According to the international standard IEC 60825-1-2014, there are eight different classes of lasers, classified according to the dangerousness of the device.

  • Classes 1 and 1M: these classes concern lasers that do not represent any danger during their use, including direct vision of the beam over a long period of time. Class 1 also includes high-power lasers that are completely enclosed, so that no potentially dangerous radiation is accessible during use. This includes, for example, devices with built-in lasers.
  • Class 1C: this class concerns lasers intended for direct application of laser radiation to the skin or internal body tissue. It includes lasers used for diagnostic, therapeutic and cosmetic procedures (hair removal, wrinkle and acne reduction, etc.). Eye exposure to this class of lasers is prevented by technical means.
  • Classes 2 and 2M: these classes concern lasers that emit radiation in the visible spectrum but remain safe if the exposure is temporary (less than 0.25 seconds). They can be dangerous if you deliberately look into the beam. A warning message on the labels indicates not to look continuously or intentionally into the beam and to react actively to protect yourself, for example by moving your head or closing your eyes.
  • Class 3R: this class concerns lasers that emit radiation that can exceed the MPE (maximum permissible exposure) for direct vision into the beam. But the risk of injury in most cases is relatively low. It increases with the duration of exposure. In all cases, the use of protective glasses is strongly recommended.

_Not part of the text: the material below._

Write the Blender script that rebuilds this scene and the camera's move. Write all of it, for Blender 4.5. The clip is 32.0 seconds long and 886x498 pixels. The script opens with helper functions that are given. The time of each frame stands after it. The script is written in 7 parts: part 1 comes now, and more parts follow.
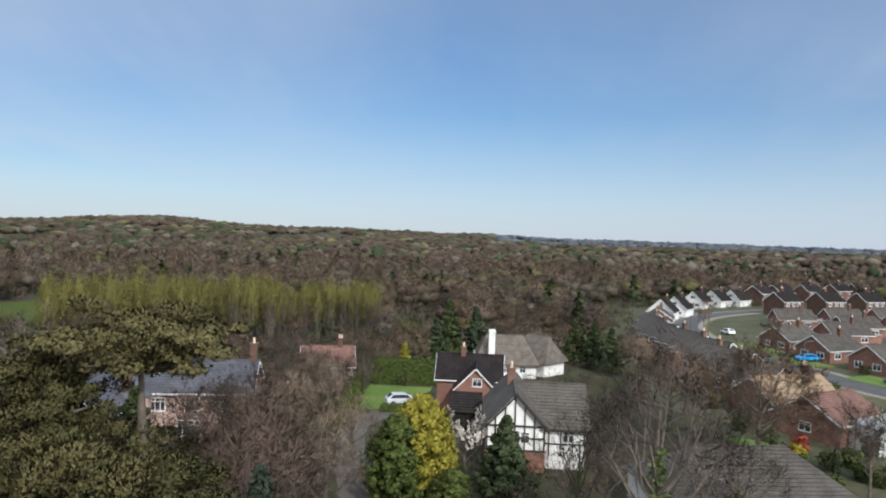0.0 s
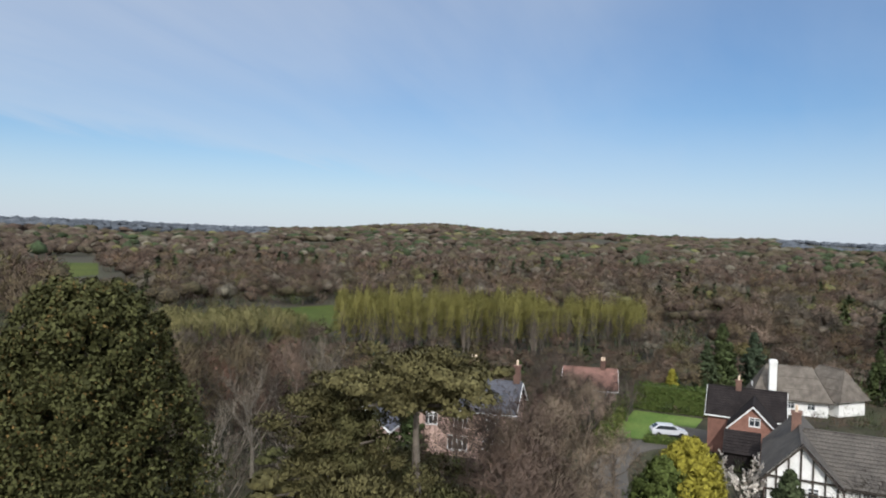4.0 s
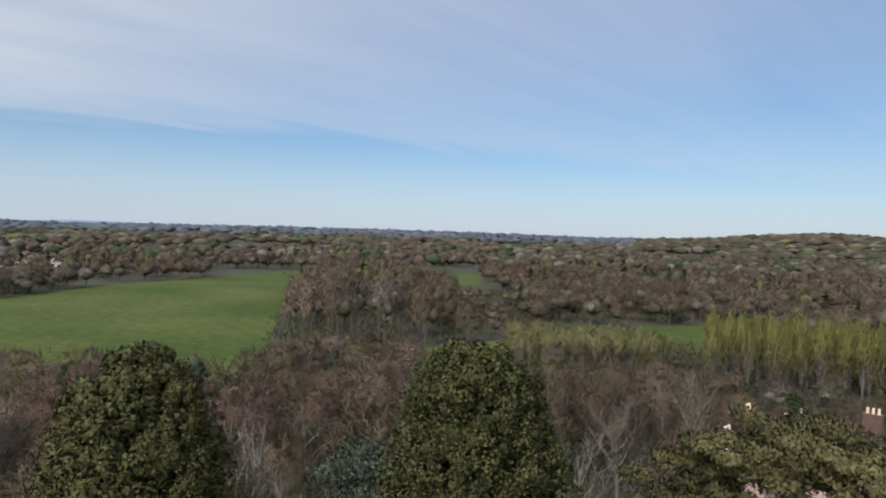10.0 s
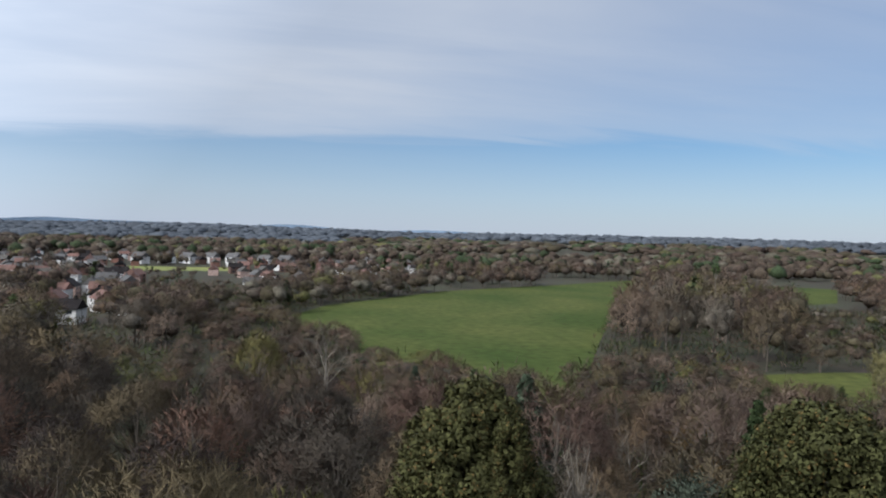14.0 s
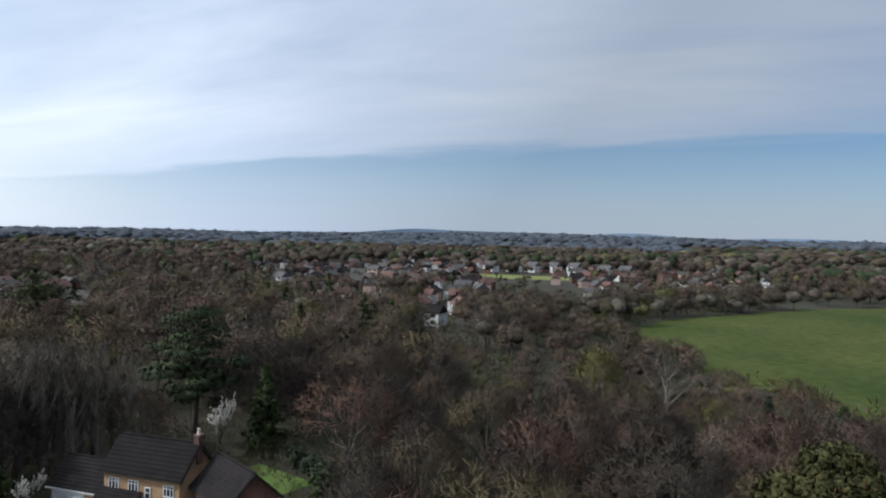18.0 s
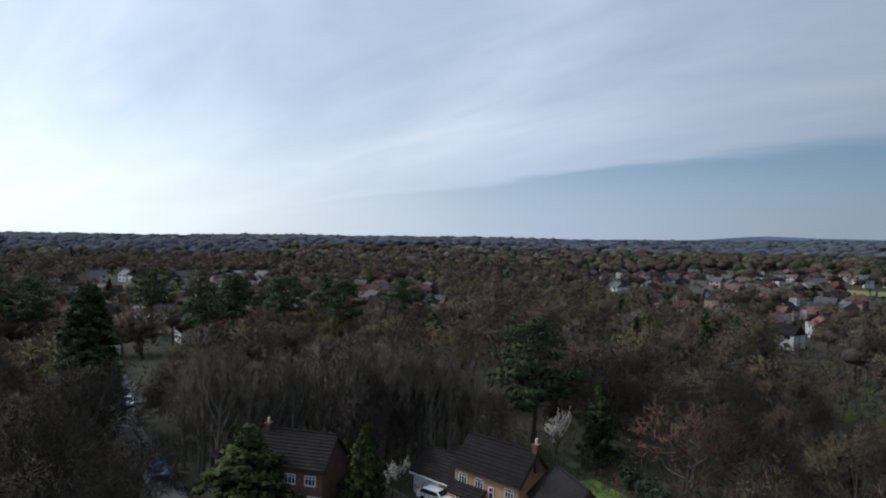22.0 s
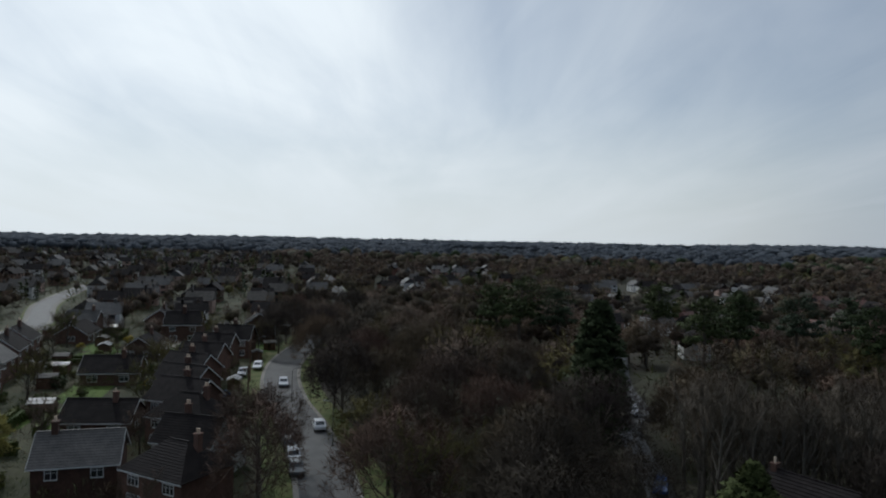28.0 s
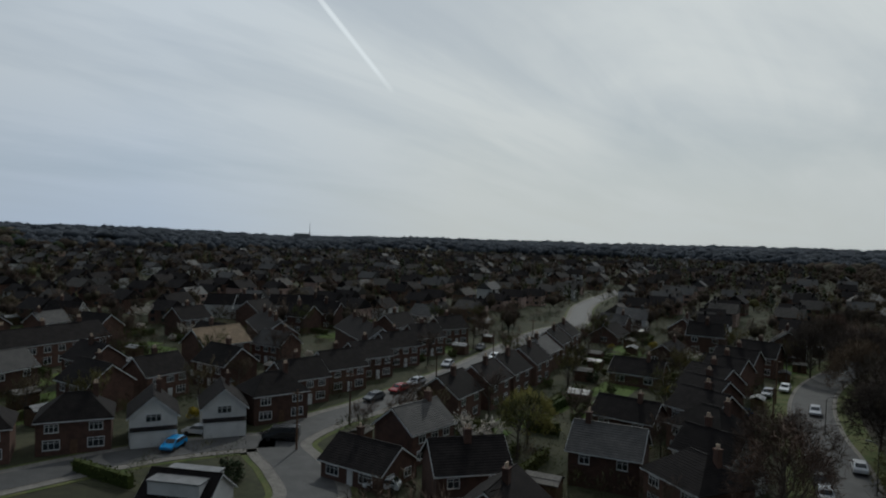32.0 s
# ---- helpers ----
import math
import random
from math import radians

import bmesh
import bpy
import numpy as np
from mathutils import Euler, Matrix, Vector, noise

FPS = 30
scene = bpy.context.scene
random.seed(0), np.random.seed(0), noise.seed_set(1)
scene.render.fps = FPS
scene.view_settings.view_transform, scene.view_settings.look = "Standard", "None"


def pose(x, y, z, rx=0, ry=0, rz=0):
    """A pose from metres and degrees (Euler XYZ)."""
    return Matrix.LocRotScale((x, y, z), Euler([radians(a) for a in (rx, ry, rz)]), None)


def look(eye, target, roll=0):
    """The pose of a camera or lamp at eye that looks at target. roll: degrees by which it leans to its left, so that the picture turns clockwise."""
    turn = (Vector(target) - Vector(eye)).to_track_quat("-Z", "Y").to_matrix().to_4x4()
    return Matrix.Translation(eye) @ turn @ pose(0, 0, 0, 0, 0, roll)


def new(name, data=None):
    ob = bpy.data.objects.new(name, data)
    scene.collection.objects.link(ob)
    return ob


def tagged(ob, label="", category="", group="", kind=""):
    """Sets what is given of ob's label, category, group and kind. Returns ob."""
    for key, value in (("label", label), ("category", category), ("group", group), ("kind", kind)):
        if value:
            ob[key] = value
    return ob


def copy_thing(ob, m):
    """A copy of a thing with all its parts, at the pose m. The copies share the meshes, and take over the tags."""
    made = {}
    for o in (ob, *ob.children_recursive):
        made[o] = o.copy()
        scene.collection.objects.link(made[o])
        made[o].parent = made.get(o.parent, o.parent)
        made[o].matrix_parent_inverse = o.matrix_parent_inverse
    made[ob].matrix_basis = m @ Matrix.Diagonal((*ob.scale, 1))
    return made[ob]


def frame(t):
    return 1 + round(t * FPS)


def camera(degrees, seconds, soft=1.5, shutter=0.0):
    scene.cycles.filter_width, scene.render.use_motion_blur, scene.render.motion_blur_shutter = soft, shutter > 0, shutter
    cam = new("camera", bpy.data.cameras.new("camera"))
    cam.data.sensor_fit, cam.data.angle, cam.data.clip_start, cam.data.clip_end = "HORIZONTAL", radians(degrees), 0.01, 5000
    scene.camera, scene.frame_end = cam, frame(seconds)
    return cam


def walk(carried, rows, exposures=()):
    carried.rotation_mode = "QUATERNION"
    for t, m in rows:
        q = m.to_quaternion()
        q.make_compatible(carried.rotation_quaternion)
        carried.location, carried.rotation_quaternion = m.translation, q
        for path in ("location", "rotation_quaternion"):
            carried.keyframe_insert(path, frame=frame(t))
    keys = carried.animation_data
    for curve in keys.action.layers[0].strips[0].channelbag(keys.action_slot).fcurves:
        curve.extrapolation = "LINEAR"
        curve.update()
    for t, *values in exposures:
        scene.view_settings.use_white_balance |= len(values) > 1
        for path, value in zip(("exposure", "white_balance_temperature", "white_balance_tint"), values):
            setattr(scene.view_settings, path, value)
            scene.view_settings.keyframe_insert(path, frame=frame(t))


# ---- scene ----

  • Class 3B: concerns lasers that are dangerous when eye exposure to the beam occurs, including for short-term accidental exposure. These lasers can produce minor skin lesions or even present a risk of combustion for tissue or materials in contact with the beam. Wearing protective glasses is mandatory for these lasers.
  • Class 4: this class concerns lasers that are dangerous to look at or expose skin to. These lasers also present a fire hazard. Wearing protective glasses is mandatory.